La tatuadora afgana Suraya Shahidi está acostumbrada a recibir cientos de peticiones cada vez que comparte sus últimos trabajos en las redes sociales y, en la conservadora sociedad de Afganistán, también amenazas por una práctica que algunos consideran tabú en el islam.

Esta joven de 27 años es la primera mujer afgana en desafiar las convenciones y dedicarse de forma profesional al tatuaje, que en Afganistán continúa siendo un arte restringido a un puñado de personas, especialmente hombres jóvenes, en grandes ciudades como Kabul.

"La práctica del tatuaje está al alza entre los afganos, sobre todo entre los jóvenes", explica a Efe Shahidi. Muchos desean inscribir la inicial de un ser querido en su cuerpo, y tampoco faltan los que se decantan por motivos animales, especialmente en manos y brazos.
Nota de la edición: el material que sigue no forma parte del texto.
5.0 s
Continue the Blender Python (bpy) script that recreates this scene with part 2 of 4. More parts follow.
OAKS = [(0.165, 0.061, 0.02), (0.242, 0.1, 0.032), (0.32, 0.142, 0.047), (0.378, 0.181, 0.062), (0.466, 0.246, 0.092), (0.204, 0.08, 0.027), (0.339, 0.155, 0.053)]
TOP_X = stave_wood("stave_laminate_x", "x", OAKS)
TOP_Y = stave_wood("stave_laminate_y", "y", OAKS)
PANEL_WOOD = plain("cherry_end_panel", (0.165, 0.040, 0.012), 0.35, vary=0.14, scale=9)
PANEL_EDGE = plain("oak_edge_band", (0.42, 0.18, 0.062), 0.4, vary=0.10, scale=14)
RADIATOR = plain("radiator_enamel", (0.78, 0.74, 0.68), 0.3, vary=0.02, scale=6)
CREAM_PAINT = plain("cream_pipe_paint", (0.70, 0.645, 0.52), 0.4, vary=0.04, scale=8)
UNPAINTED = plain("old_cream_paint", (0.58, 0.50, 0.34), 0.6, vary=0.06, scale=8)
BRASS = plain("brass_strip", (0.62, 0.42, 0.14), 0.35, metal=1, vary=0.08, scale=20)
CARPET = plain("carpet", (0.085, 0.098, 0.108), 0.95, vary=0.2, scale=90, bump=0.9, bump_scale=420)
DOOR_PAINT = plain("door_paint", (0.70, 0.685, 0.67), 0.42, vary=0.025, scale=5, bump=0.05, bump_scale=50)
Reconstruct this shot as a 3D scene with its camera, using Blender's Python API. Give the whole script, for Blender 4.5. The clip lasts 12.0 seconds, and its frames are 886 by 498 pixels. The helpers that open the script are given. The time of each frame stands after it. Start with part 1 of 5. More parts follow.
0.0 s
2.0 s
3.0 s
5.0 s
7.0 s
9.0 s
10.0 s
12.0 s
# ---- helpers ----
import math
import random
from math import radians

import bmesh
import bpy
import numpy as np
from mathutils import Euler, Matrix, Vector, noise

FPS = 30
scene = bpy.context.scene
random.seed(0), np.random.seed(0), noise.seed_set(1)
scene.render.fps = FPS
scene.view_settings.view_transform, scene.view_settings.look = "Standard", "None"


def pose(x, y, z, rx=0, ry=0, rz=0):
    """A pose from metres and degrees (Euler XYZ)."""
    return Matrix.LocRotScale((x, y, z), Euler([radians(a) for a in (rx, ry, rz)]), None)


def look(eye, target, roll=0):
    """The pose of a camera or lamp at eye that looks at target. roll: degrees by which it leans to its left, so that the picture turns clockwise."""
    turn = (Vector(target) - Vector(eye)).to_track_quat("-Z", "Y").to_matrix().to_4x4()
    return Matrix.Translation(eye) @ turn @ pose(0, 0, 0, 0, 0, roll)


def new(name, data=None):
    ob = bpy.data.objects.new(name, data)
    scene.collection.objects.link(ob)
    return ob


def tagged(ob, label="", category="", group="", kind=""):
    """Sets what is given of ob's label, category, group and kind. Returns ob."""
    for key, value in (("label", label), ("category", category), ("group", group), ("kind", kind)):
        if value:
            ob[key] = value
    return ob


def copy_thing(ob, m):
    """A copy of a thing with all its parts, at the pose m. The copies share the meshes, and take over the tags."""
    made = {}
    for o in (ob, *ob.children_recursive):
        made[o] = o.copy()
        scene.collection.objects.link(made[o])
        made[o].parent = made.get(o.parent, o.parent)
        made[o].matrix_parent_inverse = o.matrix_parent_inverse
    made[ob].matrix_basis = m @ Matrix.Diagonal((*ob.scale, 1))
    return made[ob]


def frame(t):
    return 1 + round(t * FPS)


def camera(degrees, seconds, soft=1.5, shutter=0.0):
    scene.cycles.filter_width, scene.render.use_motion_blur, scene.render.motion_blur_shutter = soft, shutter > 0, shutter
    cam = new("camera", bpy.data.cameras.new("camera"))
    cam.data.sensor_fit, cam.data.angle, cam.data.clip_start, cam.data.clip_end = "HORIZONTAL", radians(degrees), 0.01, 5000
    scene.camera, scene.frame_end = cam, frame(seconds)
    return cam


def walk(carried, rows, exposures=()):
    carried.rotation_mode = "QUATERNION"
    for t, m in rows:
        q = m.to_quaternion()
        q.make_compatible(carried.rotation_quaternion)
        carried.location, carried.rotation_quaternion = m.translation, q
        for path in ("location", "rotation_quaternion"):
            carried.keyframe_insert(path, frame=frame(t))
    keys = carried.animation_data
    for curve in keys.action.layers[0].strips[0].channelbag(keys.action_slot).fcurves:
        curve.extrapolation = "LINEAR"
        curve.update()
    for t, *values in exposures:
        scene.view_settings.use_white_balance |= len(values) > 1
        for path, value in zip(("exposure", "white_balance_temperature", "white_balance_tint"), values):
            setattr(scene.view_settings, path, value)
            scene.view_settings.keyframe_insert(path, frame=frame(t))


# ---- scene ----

Suraya, la tatuadora afgana. Efe

Se trata de la juventud afgana que ha crecido en las últimas dos décadas, marcadas por el conflicto incesante, pero también del progreso tras la caída en 2001 del régimen talibán.

"Recibo cientos de peticiones cada vez que publico uno de mis nuevos diseños en mi cuenta de Instagram", dice Shahidi, que comenzó hace dos años a trabajar como tatuadora profesional y aprendió el oficio en Irán y Turquía.

Los salones de tatuaje siguen limitados a unas pocas ciudades afganas y todavía parece una práctica extraña e incluso prohibida para muchos, especialmente en las zonas rurales, y más en el caso de las mujeres, vistas como ciudadanos de segunda clase en la conservadora sociedad afgana.

En buena parte de las zonas rurales, las mujeres no tienen permitido salir del hogar sin cubrirse con un burka o velo integral y, a pesar de que casi el 40% de todos los estudiantes son mujeres, se sigue limitando su educación y otras libertades.

Pero en un país donde se prohíbe de forma estricta a las mujeres sentarse cerca de hombres desconocidos, Shahidi tatúa cómodamente tanto a varones como a mujeres.

Arte prohibido

Hay muchos hombres afganos conservadores que "odian los tatuajes tanto como las chicas y los chicos los adoran", dice Shahidi, quien explica que este sector de la población considera que están prohibidos por el islam. Una afirmación que la tatuadora se apresura a desmentir.

"Nunca podrás encontrar una referencia en el islam o en la cultura afgana que diga que los tatuajes estén prohibidos", afirma.

Shahidi ve los tatuajes como una versión moderna del "khalkobi", las tradicionales decoraciones a base de puntos que las mujeres se hacían antaño en el rostro con extractos vegetales y agujas de coser. Lejos de haber desaparecido, las novias todavía los lucen en el día de su boda y aparecen con frecuencia en la poesía romántica.

"Ahora las mujeres utilizan los tatuajes para expresarse", dice Shahidi.

"Puede ser algo sin sentido o extraño para muchos, pero para mi un tatuaje es algo especial. Es el símbolo de mi amor, y me siento orgullosa cuando estoy con mis amigos", reconoce Lila Ahmadi, de 25 años, y que luce la inicial de su prometido en la mano izquierda.

Tatuar para cambiar

Shahidi ha visto a la sociedad afgana, especialmente en lo que concierne a las mujeres, romper tabúes con los años, desde la educación femenina hasta la llegada de mujeres en puestos de responsabilidad pública, frente a la década de los noventa bajo el gobierno talibán.

La tatuadora se siente parte de ese cambio. "Estoy trabajando para cambiar la sociedad; cuando empecé a tatuar era algo que parecía impensable pero ahora, día a día, la gente a mi alrededor se ha habituado y ahora les parece normal", dice.

Su esfuerzo por romper barreras pasa también por su modo de transporte, una moto que conduce "con libertad por las calles de Kabul", aunque hasta ahora todavía no se haya cruzado con otra motorista.

Amenazas

Shahidi reconoce que es objeto de frecuentes críticas y amenazas en las redes sociales, aunque no les da mucha importancia.

"No me importa lo que le guste a la gente o no, solo quiero disfrutar de mi vida", asegura la tatuadora, que en este momento dirige todas sus energías a inaugurar su nuevo salón de tatuajes, situado en un barrio del oeste de Kabul habitado por la minoría chií hazara y que ha sido escenario de varios ataques mortales del Estado Islámico en los últimos años.

"No me asustan las amenazas de seguridad, este es nuestro país y deberíamos intentar trabajar por un cambio positivo", concluye Shahidi.